Public service, democracy and employment key to European Energy Policy

Europe's energy policy was the main topic of the 25th meeting of the EPSU Standing Committee on Public Utilities. Members adopted the EPSU response to the European Green Paper on European Energy Policy. Key elements of the EPSU response:

- The internal market for electricity and gas can not be the starting point of a coherent European energy policy. EPSU questions the assumption of the Commission that the internal market will contribute to security of supply and sustainable development. The essential nature of electricity and gas as a public service needs to be recognised. Investment is a key challenge and the internal market does not deliver this.

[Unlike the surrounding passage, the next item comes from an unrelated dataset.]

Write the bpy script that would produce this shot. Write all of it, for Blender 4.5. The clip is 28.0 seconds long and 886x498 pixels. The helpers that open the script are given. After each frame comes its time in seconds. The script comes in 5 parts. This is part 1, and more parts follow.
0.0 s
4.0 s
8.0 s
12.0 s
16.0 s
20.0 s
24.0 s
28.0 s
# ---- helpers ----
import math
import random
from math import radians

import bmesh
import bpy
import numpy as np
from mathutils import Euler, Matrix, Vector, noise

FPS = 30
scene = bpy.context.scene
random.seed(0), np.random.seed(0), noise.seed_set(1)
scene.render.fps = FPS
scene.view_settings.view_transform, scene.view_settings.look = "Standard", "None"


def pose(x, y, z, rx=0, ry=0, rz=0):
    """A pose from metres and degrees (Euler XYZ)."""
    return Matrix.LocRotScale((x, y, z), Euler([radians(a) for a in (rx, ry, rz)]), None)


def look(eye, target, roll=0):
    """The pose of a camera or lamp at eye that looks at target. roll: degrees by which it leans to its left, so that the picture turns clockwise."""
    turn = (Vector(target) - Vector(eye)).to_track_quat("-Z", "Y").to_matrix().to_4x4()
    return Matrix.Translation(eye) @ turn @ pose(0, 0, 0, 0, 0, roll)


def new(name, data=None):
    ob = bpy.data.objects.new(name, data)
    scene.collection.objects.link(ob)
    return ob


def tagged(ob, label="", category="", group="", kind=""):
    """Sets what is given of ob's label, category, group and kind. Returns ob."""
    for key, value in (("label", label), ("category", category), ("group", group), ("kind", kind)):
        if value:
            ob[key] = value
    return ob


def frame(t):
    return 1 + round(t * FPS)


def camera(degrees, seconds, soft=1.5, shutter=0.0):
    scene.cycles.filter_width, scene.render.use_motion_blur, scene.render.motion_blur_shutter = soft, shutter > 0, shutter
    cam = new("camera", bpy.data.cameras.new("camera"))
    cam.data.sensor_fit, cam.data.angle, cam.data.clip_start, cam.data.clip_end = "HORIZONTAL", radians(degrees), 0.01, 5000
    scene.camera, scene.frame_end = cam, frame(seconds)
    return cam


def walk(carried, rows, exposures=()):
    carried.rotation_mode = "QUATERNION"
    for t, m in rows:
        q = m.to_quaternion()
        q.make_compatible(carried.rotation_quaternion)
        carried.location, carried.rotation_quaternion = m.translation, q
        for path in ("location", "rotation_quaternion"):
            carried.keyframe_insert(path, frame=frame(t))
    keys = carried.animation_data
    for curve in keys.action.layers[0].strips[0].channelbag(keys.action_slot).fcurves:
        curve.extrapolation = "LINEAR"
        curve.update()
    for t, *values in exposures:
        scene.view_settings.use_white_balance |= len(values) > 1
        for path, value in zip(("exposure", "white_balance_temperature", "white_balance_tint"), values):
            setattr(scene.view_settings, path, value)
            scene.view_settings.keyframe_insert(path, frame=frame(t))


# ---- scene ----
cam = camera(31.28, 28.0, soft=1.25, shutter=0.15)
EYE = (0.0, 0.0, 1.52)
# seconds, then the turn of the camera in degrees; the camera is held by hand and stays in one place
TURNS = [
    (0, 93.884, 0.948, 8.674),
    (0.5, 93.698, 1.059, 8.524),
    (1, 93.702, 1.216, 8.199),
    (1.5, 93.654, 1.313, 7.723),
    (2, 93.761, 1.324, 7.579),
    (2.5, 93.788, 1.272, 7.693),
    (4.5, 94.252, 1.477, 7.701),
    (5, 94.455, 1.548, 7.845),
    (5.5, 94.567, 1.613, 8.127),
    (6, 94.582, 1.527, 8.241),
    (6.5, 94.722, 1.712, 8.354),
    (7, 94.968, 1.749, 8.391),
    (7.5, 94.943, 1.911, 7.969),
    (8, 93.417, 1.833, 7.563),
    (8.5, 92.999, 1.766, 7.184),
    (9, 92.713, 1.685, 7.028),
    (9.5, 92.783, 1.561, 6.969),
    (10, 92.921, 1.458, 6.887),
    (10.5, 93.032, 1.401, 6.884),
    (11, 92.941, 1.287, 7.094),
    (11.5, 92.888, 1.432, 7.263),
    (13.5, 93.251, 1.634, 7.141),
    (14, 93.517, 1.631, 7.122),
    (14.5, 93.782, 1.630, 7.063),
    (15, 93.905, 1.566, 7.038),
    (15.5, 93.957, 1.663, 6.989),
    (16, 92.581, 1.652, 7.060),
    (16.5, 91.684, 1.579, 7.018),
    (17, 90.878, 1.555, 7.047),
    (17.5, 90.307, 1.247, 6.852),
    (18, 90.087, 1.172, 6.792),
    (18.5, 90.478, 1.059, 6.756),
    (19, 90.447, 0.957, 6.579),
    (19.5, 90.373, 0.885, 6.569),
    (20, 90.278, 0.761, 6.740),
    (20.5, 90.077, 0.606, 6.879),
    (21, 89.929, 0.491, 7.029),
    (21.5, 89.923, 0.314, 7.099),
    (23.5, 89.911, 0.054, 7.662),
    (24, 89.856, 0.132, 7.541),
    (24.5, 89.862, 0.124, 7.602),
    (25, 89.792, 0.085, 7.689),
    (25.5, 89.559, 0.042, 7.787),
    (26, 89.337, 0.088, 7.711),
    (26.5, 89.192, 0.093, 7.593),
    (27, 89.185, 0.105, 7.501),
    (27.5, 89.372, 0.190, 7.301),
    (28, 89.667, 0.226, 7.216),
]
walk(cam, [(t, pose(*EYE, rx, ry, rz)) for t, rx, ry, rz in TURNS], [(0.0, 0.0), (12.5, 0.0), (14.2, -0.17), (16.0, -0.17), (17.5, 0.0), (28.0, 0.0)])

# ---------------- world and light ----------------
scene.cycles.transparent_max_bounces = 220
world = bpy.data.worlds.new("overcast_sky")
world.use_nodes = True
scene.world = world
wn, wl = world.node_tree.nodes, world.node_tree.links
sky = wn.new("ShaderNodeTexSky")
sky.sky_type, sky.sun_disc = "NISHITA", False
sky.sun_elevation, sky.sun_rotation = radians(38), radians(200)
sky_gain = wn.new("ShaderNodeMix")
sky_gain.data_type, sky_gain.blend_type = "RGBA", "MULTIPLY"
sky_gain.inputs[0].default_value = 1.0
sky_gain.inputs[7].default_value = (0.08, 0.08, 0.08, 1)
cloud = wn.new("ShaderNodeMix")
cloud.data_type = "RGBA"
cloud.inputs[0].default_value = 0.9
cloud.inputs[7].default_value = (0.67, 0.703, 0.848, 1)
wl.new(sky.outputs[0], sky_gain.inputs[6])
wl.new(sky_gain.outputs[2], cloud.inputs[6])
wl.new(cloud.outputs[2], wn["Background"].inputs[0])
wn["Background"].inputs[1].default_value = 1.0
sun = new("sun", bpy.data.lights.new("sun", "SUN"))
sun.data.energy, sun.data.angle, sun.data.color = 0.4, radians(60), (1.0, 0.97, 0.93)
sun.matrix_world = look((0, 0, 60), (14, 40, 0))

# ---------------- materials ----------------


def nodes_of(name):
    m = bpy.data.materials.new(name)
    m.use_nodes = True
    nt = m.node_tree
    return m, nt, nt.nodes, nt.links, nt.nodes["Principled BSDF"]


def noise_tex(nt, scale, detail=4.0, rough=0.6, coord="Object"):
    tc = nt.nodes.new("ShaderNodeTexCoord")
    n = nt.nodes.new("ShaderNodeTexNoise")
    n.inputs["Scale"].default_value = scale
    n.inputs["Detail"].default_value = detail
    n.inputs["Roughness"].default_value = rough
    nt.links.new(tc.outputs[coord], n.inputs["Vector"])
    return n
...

-* Read the EPSU position on 'EU Green Paper: A European Strategy for Sustainable, Competitive and Secure Energy -
COM (2006) 105 final 8 March 2006', as adopted by the EPSU Standing Committee on Public Utilities, 27 September 2006


- European's energy policy needs a social engagement that focuses on employment, and which takes trade union rights, social dialogue, training, fuel poverty into account. The energy dialogues with other countries and regions should be open and have a stakeholder process that involves trade unions, environmental and other groups;

- EPSU is committed to sustainable development. Promoting the efficient use of fuels and promoting renewable energy sources should be priorities of a European energy policy to address climate change. Massive public investment is needed in new technologies such as wave and tidal energy. The fuel mix remains a national issue.

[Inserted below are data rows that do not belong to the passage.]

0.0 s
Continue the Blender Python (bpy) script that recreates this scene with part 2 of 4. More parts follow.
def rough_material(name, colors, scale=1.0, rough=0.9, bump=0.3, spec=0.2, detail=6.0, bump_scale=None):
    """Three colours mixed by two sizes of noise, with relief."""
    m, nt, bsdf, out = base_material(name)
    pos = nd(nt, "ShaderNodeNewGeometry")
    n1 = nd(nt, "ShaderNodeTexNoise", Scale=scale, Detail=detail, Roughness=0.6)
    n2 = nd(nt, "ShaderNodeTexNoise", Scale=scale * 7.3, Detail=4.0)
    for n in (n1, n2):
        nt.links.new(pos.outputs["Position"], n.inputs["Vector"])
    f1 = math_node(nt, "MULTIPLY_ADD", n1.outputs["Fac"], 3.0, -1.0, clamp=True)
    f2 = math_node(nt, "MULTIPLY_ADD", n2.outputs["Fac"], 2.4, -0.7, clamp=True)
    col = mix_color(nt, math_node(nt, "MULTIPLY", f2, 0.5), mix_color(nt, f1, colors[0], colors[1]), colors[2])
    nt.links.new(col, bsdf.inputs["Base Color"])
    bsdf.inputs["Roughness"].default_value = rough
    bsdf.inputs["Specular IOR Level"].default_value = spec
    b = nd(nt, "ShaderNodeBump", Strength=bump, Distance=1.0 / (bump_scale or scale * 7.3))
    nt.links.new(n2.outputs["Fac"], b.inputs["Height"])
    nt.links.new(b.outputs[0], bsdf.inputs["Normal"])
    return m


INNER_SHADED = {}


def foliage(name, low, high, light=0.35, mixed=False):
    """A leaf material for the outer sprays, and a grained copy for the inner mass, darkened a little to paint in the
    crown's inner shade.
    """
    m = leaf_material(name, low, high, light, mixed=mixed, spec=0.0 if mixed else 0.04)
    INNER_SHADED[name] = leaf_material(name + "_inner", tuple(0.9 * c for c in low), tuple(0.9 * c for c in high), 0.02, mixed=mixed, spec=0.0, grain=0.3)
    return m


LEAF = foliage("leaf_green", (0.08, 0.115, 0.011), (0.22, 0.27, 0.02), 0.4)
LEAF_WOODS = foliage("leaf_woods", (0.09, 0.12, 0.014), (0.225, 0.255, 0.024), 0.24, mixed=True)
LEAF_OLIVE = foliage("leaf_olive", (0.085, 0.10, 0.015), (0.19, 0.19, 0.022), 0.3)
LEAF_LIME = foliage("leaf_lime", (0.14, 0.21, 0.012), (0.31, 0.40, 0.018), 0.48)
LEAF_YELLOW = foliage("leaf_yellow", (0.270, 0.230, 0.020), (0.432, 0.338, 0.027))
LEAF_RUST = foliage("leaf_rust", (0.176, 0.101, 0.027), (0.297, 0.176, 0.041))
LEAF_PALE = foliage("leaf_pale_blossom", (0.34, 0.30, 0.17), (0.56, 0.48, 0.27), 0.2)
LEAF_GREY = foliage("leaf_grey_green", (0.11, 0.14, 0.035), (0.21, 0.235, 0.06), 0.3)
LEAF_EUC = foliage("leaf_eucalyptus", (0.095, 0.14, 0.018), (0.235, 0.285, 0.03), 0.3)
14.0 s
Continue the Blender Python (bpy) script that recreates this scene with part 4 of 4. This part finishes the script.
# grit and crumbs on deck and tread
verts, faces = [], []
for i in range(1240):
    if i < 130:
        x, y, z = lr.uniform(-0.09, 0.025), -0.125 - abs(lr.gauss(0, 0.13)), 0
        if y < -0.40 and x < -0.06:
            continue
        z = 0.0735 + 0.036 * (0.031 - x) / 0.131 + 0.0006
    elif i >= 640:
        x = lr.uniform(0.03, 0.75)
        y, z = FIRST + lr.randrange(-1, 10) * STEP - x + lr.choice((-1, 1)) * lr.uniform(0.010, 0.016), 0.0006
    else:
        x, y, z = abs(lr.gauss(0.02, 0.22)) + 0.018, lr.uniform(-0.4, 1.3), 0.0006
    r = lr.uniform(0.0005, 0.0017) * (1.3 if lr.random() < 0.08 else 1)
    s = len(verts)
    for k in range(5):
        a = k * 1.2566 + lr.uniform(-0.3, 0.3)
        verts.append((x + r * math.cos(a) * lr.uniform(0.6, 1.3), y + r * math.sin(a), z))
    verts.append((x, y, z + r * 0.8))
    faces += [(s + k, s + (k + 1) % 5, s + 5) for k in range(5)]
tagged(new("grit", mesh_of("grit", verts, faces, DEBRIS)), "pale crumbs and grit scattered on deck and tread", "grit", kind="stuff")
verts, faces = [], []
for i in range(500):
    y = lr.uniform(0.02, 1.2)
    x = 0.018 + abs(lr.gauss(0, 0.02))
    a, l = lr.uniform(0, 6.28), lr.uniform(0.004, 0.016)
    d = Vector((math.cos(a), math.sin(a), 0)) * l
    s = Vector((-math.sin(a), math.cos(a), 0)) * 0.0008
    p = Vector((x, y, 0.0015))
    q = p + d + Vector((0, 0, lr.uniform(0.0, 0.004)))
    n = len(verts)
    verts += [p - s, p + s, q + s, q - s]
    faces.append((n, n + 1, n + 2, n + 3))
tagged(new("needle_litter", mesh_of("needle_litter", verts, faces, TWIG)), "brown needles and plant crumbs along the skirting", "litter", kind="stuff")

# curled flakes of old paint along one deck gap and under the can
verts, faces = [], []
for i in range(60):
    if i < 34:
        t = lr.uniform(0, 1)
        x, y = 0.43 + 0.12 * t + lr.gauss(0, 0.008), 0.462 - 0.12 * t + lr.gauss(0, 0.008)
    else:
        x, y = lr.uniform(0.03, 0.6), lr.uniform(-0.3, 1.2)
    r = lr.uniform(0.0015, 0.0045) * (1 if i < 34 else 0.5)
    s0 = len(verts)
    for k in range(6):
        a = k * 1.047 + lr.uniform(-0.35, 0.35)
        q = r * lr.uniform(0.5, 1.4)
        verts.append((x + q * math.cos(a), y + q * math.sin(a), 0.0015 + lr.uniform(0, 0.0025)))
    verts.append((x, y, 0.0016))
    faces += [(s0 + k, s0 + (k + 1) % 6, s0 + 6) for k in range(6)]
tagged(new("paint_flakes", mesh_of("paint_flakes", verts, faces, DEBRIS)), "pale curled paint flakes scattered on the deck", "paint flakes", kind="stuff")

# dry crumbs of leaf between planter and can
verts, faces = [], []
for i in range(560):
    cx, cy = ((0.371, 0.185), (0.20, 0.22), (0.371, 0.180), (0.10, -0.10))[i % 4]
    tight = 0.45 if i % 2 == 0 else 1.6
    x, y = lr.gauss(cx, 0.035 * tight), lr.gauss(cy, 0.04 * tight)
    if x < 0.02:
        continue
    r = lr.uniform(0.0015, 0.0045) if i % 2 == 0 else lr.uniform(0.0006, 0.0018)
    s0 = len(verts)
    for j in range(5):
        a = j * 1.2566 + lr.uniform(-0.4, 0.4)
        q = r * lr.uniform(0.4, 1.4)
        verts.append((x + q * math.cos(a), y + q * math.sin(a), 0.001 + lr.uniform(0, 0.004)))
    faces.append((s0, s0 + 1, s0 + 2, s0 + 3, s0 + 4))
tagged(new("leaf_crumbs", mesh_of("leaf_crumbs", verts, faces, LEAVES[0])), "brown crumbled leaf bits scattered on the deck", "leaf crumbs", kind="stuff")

- While many energy issues can be discussed at European level, EPSU is concerned about democratic control of decisions. Large corporations have more resources to influence regulators, Parliament and Commission then do anti-poverty organisations for example. EPSU is therefore currently not in favour of a European regulator.



Other issues considered:

- The Standing Committee approved the work of the EPSU delegation in the social dialogue committee electricity. The social dialogue committee considers equality and diversity, corporate social responsibility, energy policy, health and safety amongst others.

- Members adopted a declaration, on a proposal of the EPSU EWC Coordinators, which explains the role of EPSU in case of conflicts regarding the establishment of the European Company. This will be part of the guidelines on the trade union role in the European Company.

- Members agreed to argue for a plan B in response to the internal market for electricity and gas.

- A presentation on the work of the Council of European Energy Regulators (CEER) was given by Mrs Ritva Hirvanen, working in the Finnish regulator and representing CEER. She gave an overview of the work of CEER. Members discussed the desirability of changing the objectives of the work of CEER whose main focus is to ensure effective and competitive markets. Colleagues and Mrs Hirvanen also debated the need for a European regulator and the conditions for it. A working group on regulation was established.

- The Standing Committee reflected further on World Water Day 22 March 2007 and noted developments in the gas sector towards the establishment of a social dialogue committee. It welcomed the meeting of the waste group (15 February 2007). With regard to developments in the waste sector the most serious issue is that competition drives pay and working conditions down. Other issues for reflection are public procurement and the handling of hazardous waste.


Members said goodbye to Johann Wagner. He was the longest serving member on the Committee and participated in the committee from the beginning. He will retire. EPSU Deputy General Secretary thanked Johann for his contribution to the work of the Committee. Johann noted that much progress has been made and wished Members success in continuation of the battle for protection of workers. The meeting was chaired by Sven Bergelin, President of the Standing Committee.